Earlier this week, the State Department informed Congress that it is taking initial steps to potentially reopen the shuttered U.S. Embassy in Venezuela. Some lawmakers in Washington have expressed serious reservations about such steps and the potential for the situation to spiral out of control. In an interview on Jan. 8, Democratic Sen. Adam Schiff told Foreign Policy that he’s concerned that the United States will get “bogged down” in Venezuela and spend a lot of money while potentially putting the lives of U.S. service members at risk.

“You put boots on the ground to protect the diplomats, and then you put more boots on the ground to protect the boots on the ground protecting the diplomatic presence. And pretty soon, you have a pretty large military presence in the country,” Schiff said while discussing the prospect of the embassy being reopened.

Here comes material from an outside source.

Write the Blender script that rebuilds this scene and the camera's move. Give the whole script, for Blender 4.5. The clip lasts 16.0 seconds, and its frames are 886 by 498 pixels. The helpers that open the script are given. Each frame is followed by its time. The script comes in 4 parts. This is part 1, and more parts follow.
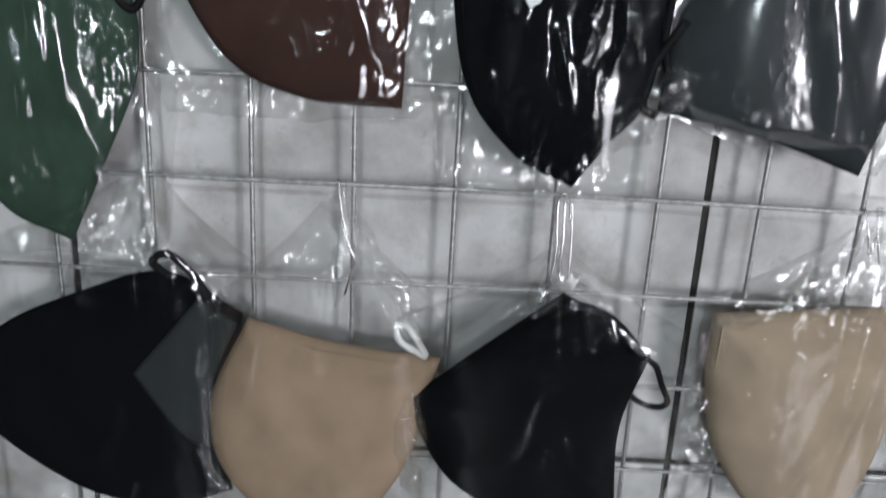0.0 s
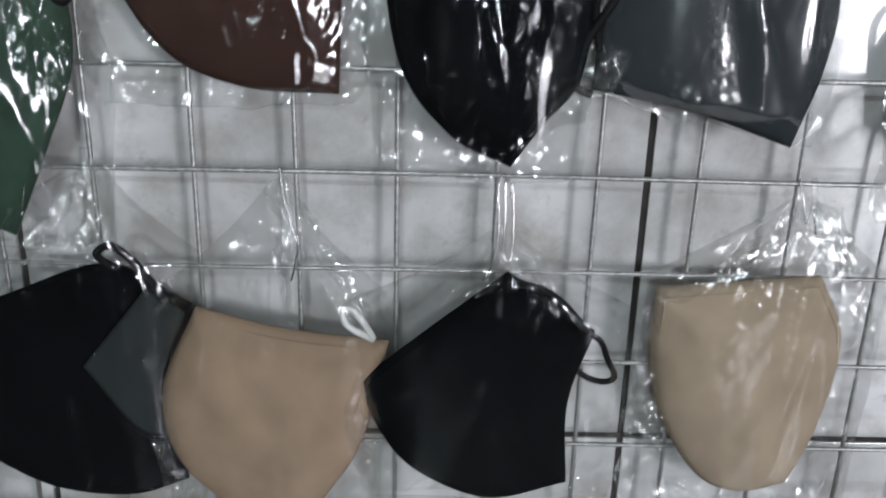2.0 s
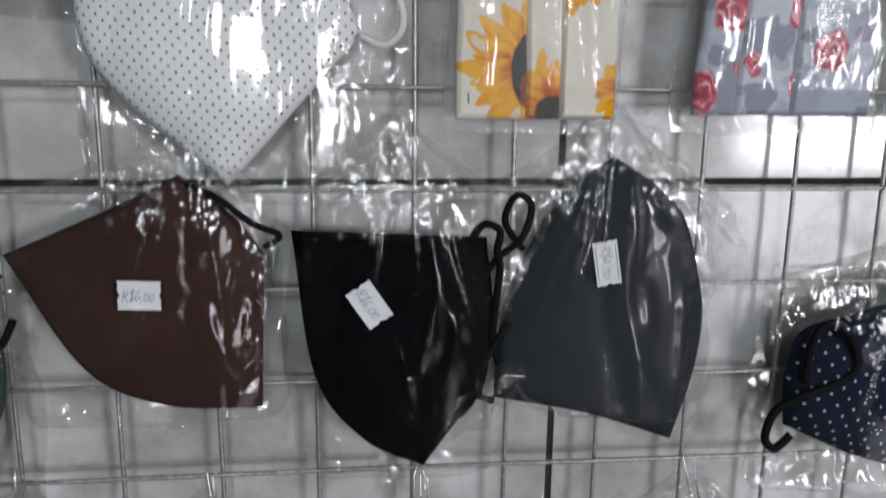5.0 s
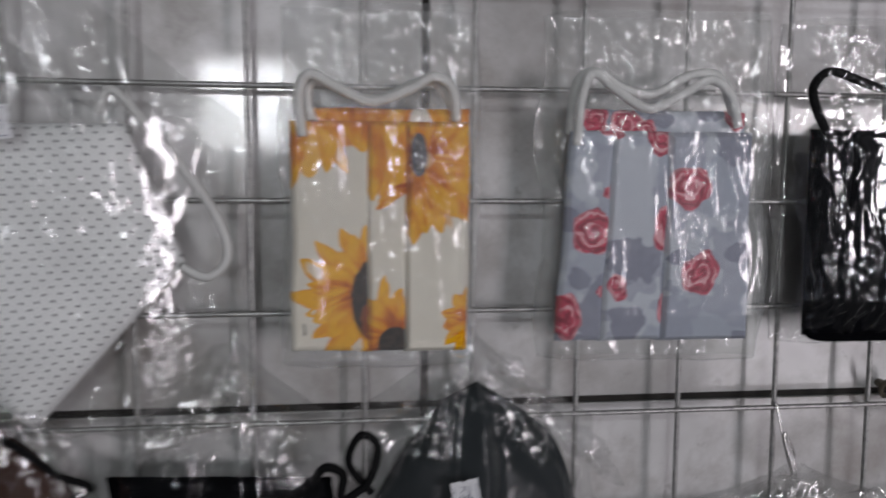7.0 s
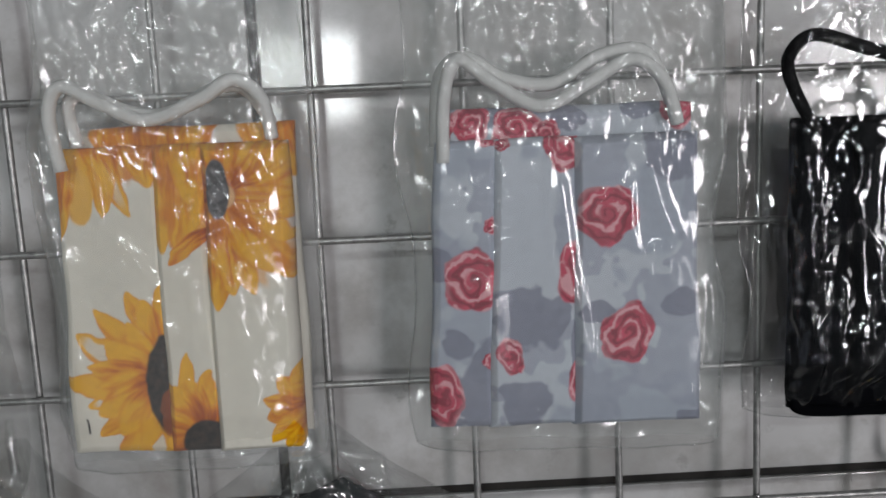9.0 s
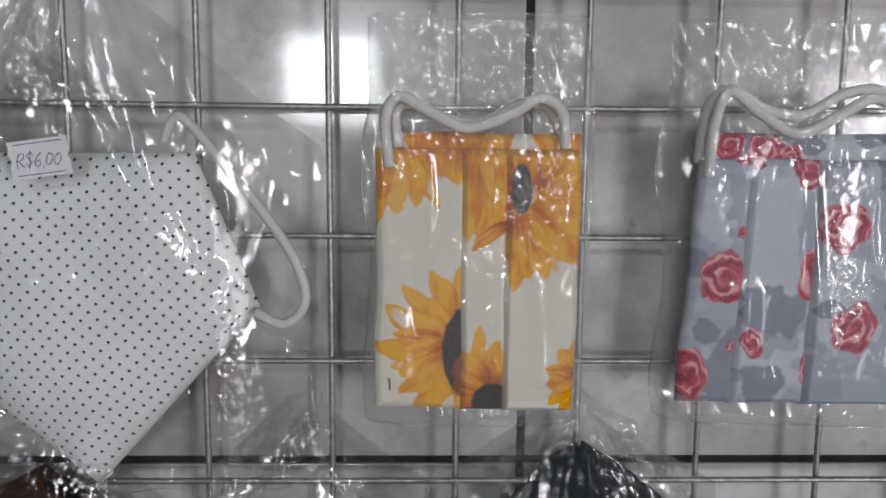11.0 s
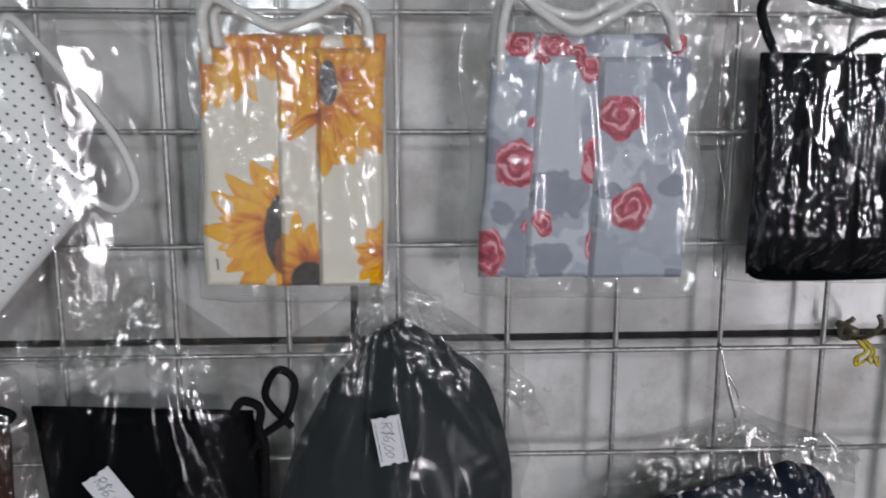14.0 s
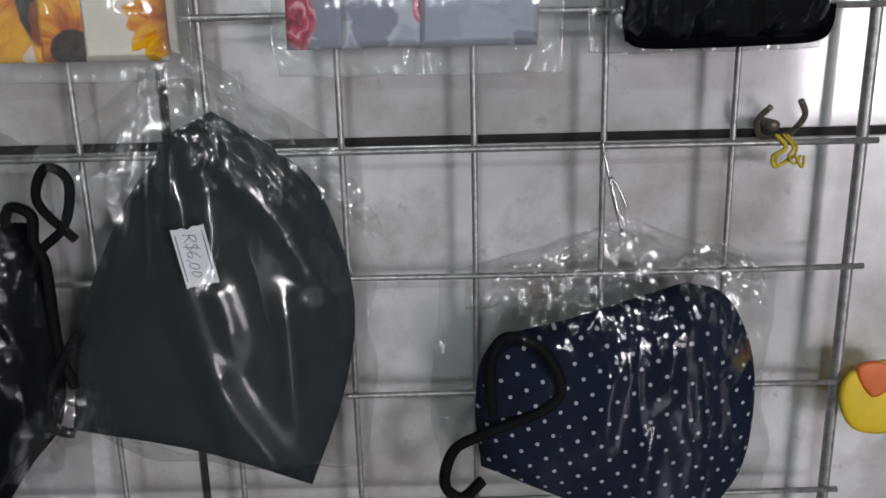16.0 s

“You have a lot of violent elements within Venezuela who have an interest in making us unsuccessful there. You also have a lot of foreign adversaries like Cuba, like Iran, like Russia, operating in Venezuela that also want us to be unsuccessful,” Schiff added. “The dangers are high, the probability of successfully running the country at a distance seems very small and certainly represents the triumph of hope over expectation and expectation over the lessons of the past.”

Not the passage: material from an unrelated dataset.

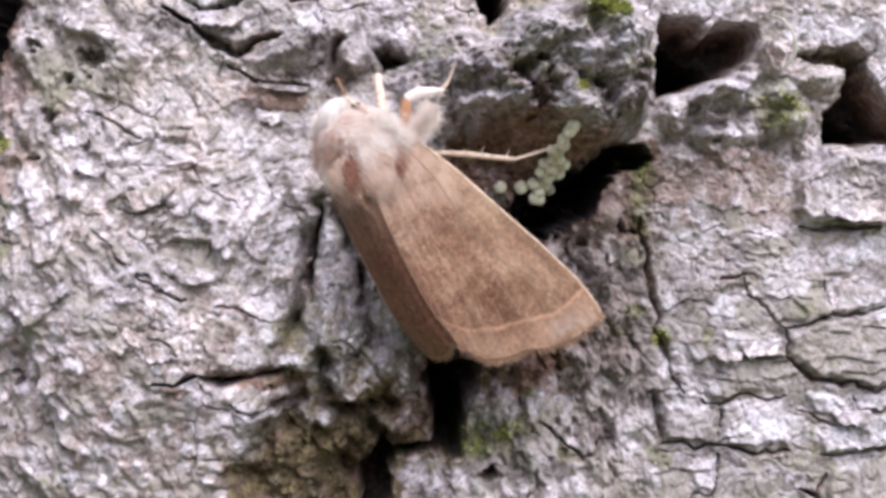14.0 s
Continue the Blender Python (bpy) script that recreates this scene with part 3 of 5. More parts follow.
flake([(22.3, 4.7), (22.1, 2.9), (22.9, 2.4), (25.1, 2.5), (26.8, 2.3), (29.7, 3.0), (30.3, 5.0), (28.8, 6.4), (24.3, 6.3)], 1.3, 0.35, 0.25)
flake([(-15.3, 3.6), (-14.3, 3.9), (-13.7, 3.5), (-12.9, 3.8), (-12.5, 3.3), (-13.0, 2.6), (-14.0, 2.0), (-14.9, 2.1), (-15.4, 2.6)], 0.3, 0.15, 0.3)
flake([(-13.7, 0.1), (-12.6, 0.8), (-11.0, 1.1), (-9.6, 0.7), (-9.1, -0.3), (-9.5, -1.4), (-10.9, -1.9), (-12.2, -1.8), (-13.3, -1.1)], 0.05, 0.2, 0.38)
flake([(-8.9, 2.0), (-7.5, 2.5), (-6.9, 0.9), (-7.6, -0.7), (-8.5, -0.4), (-9.0, 0.8)], 0.3, 0.2, 0.15)
flake([(-20.2, 1.6), (-18.6, 2.2), (-17.8, 1.0), (-18.3, -0.6), (-19.5, -1.0), (-20.3, 0.1)], 0.25, 0.2, 0.3)
for fx, fz in ((-21.5, 3.0), (-17.2, 4.6), (-10.6, 5.2), (-19.8, -3.4), (-14.6, -9.4), (-18.0, -11.0), (-9.6, -12.0), (-13.0, 6.4)):
    ring = [(fx + (1.1 + 0.35 * math.sin(3 * a + fx)) * math.cos(a), fz + (0.8 + 0.25 * math.cos(2 * a + fz)) * math.sin(a)) for a in (k * math.pi / 5 for k in range(10))]
    flake(ring, 0.12, 0.2, 0.28)

# welts and hollows of the left plate
ridge([(-20.0, 12.0), (-17.7, 12.1), (-16.5, 11.3), (-14.7, 10.3)], 0.6, 1.1)
ridge([(-16.2, 10.7), (-16.5, 9.0), (-16.8, 8.0)], 0.7, 0.9)
ridge([(-18.7, 3.9), (-17.6, 4.4), (-16.9, 5.2)], 0.5, 0.8)
ridge([(-11.6, 2.3), (-9.8, 1.4), (-9.2, 0.5), (-9.4, -0.6)], 0.3, 0.7)
ridge([(-16.4, 2.3), (-15.2, 2.95), (-14.9, 3.25), (-14.1, 3.05), (-13.4, 2.5)], 0.2, 0.5)
ridge([(-21.6, 11.5), (-20.8, 8.5), (-21.6, 5.5)], 0.6, 0.8)
lump(-11.6, 0.0, 1.5, 1.0, -0.7, 1.5)
for lx, lz, la, lb in ((-21.0, 3.1, 0.6, 0.9), (-20.1, 2.2, 0.5, 0.8), (-21.3, 1.2, 0.5, 0.7), (-18.3, 2.7, 0.6, 0.7), (-22.6, 1.0, 0.5, 0.9)):
    lump(lx, lz, la, lb, 0.8, 1.4)
    patch(LICHEN, lx, lz, la, lb, 0.6, 0.6)
for lx, lz, la, lb in ((-4.3, -9.3, 0.7, 0.6), (-3.9, -7.1, 0.7, 0.9), (-0.8, -9.7, 0.6, 0.5), (-6.3, -6.1, 0.8, 0.8), (-3.1, -8.1, 0.6, 0.5), (-4.9, -4.7, 0.8, 1.0), (-4.2, -2.3, 0.7, 1.2), (-3.0, -4.6, 0.6, 1.1), (-7.8, -9.0, 1.0, 0.8), (-8.4, -10.6, 0.9, 0.9)):
    lump(lx, lz, la, lb, 0.6, 1.4)
    patch(LICHEN, lx, lz, la, lb, 0.7, 0.7)
for lx, lz, la, lb in ((-4.5, 0.3, 0.5, 2.2), (-6.9, 0.6, 1.1, 2.4), (-7.2, -3.0, 1.0, 1.8)):
    patch(LICHEN, lx, lz, la, lb, 0.65, 0.7)
patch(TONE, -19.6, 10.0, 2.3, 2.2, 0.8, 0.8)
patch(MOSS, -19.2, 9.6, 1.6, 1.4, 0.35, 1.0)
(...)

Schiff also said he’s concerned about the potential for Trump’s threats toward other countries in the region and the potential for him to make good on them after capturing Maduro.

“One thing we have seen through the course of last year is a kind of drunkenness on power within the administration,” Schiff said. “Flush with a successful military operation, he [Trump] seems emboldened to use the military in far-flung places, from Nigeria to Iran to closer to home in Mexico or Colombia or even in Greenland.”